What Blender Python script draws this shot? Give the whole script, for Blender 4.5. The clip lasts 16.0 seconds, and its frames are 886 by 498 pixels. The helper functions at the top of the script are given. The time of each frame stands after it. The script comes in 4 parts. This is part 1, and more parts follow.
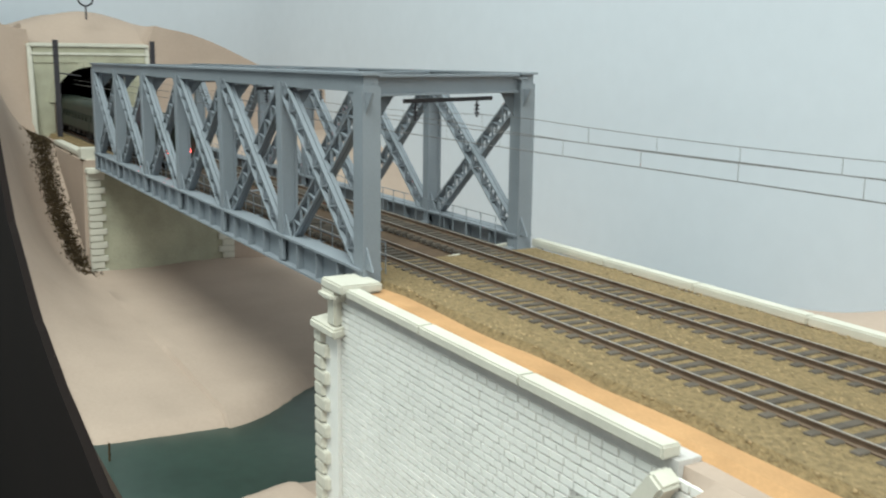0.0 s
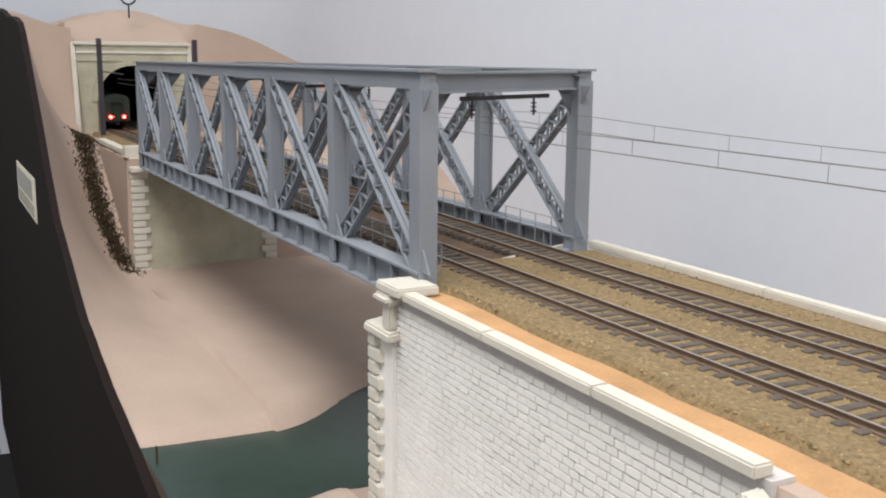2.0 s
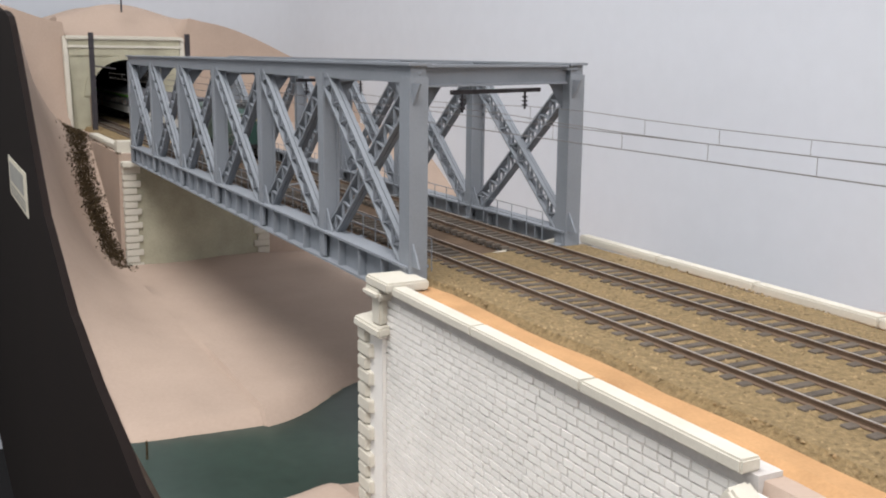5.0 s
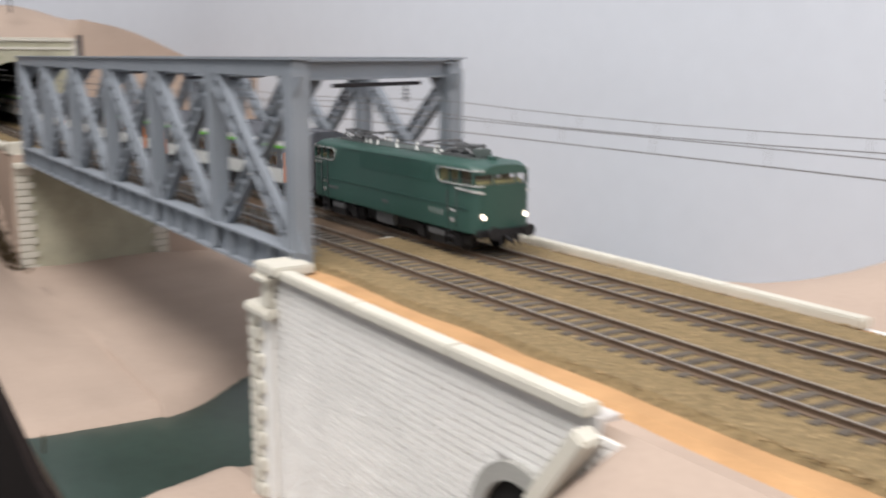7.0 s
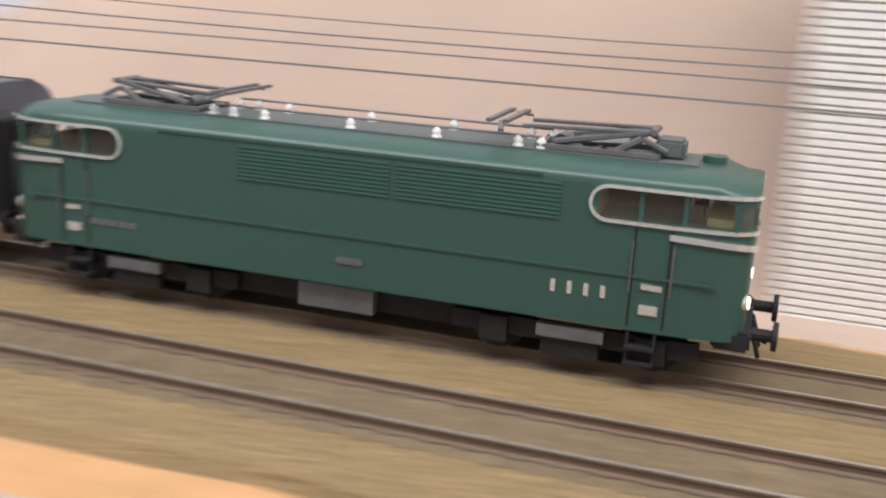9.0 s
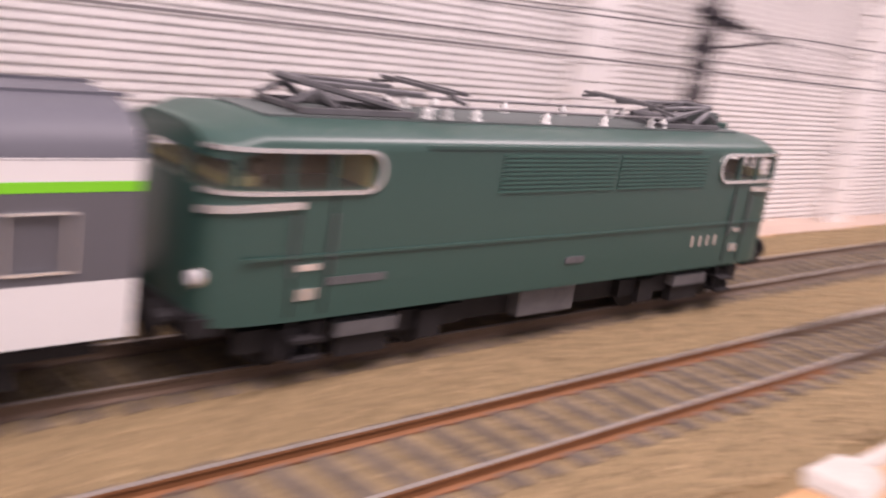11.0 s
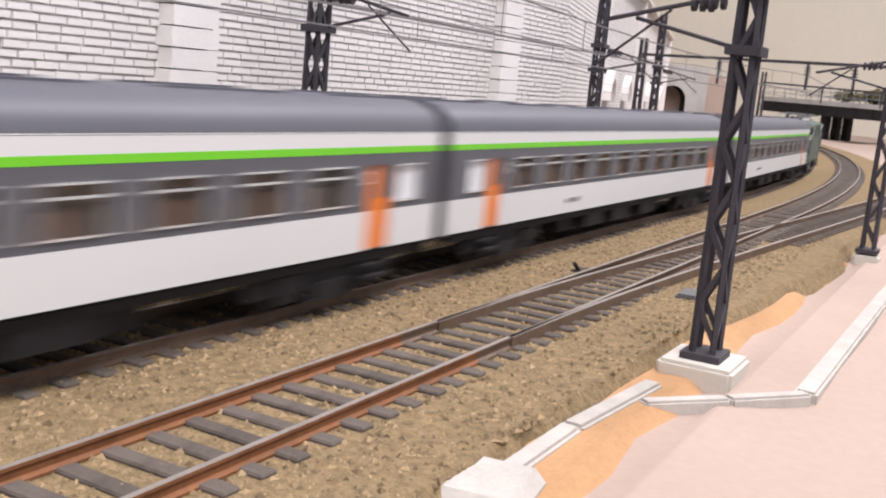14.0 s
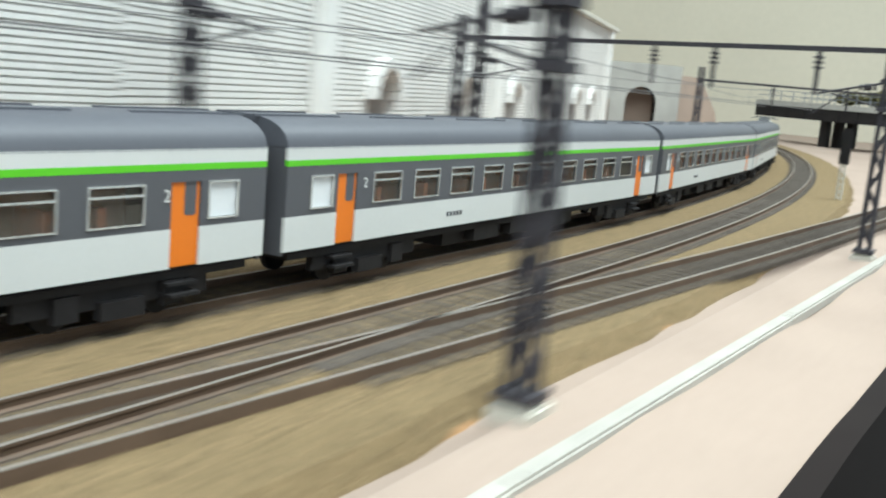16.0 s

#### Your instructions:
Repeat the data above exactly, but not the pictures.

#### The output:
What Blender Python script draws this shot? Give the whole script, for Blender 4.5. The clip lasts 16.0 seconds, and its frames are 886 by 498 pixels. The helper functions at the top of the script are given. The time of each frame stands after it. The script comes in 4 parts. This is part 1, and more parts follow.
0.0 s
2.0 s
5.0 s
7.0 s
9.0 s
11.0 s
14.0 s
16.0 s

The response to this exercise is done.